Perihal hal itu, Wali Kota Samarinda Andi Harun mengungkapkan, Pemkot Samarinda telah melakukan pemanggilan dan pertemuan dengan pihak PT Pertamina demi mengurai permasalahan itu. Namun diakui dia, bahwa di setiap pertemuan dilakukan, nyaris tidak ada keseriusan dari pihak Pertamina dalam bertanggung jawab terhadap dampak antrean yang disebabkan langkanya solar.
“Pertamina di sini seolah-olah lepas tangan. Padahal kendali izin atas SPBU ada di Pertamina. Pengaturan penerapan sanksi terhadap SPBU yang nakal juga ada di Pertamina,” tegasnya.
“Sudah dipanggil dua kali, tapi mereka hanya haha hoho saja. Tidak ada tindakan terukur dari Pertamina-nya. Yang penting bensinnya terjual, solarnya terjual, seolah tidak memikirkan keresahan masyarakat. Padahal biang keroknya Pertamina,” kata dia kepada awak media, di Balai Kota Samarinda, Kamis (28/10/2021).
Menurutnya, hal ini disebabkan perbedaan harga antara solar subsidi dan non subsidi. Ia pun menilai, selama terdapat perbedaan harga solar subsidi dan non subsidi namun tidak dibarengi pengawasan Pertamina, dipastikan antrean panjang kendaraan akan terulang kembali di kemudian hari.
Padahal hal tersebut bisa dilakukan Pertamina sebagai salah satu langkah antisipasi. Sedangkan penertiban yang dilakukan Satpol PP hingga kepolisian hanya sebagai antisipasi sementara dalam penanganan fenomena tersebut. Untuk itu, pria yang kerap disapa AH meminta pertanggungjawaban Pertamina mengurai permasalahan yang ada.
“Saya harap Pertamina jangan lepas tangan, jangan jadi pengecut terhadap keadaan yang mereka timbulkan,” ujarnya.
Sementara itu, Ketua Komisi III DPRD Samarinda Angkasa Jaya berasumsi, adanya penjualan solar subsidi kepada para pelaku tambang. Ia mengaitkan langkanya solar yang menyebabkan antrean panjang dengan tingginya harga batu bara. Yang mana, fenomena seperti ini selalu terjadi apabila pemerintah pusat menggenjot produksi emas hitam.

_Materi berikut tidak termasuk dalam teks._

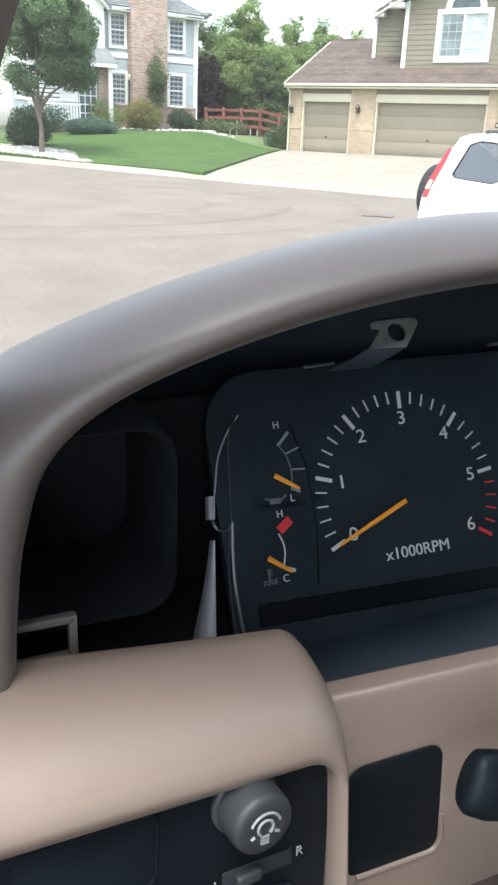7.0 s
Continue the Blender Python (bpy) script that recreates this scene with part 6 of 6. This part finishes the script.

Menyebabkan setiap perusahaan tambang meningkatkan kinerja demi memenuhi kuota yang ditentukan. Peningkatan produksi tentunya juga diiringi dengan peningkatan kebutuhan akan bahan bakar, tak terkecuali dengan pelaku tambang ilegal. Karena semua pihak berusaha memanfaatkan momentum yang ada untuk memperoleh laba lebih besar.
Untuk itu, anggota DPRD Samarinda dari Fraksi PDI Perjuangan itupun berniat memanggil pihak terkait untuk menguji dugaan tersebut. Lantaran dia tidak ingin persoalan menjadi masalah klasik yang tidak berujung pangkal.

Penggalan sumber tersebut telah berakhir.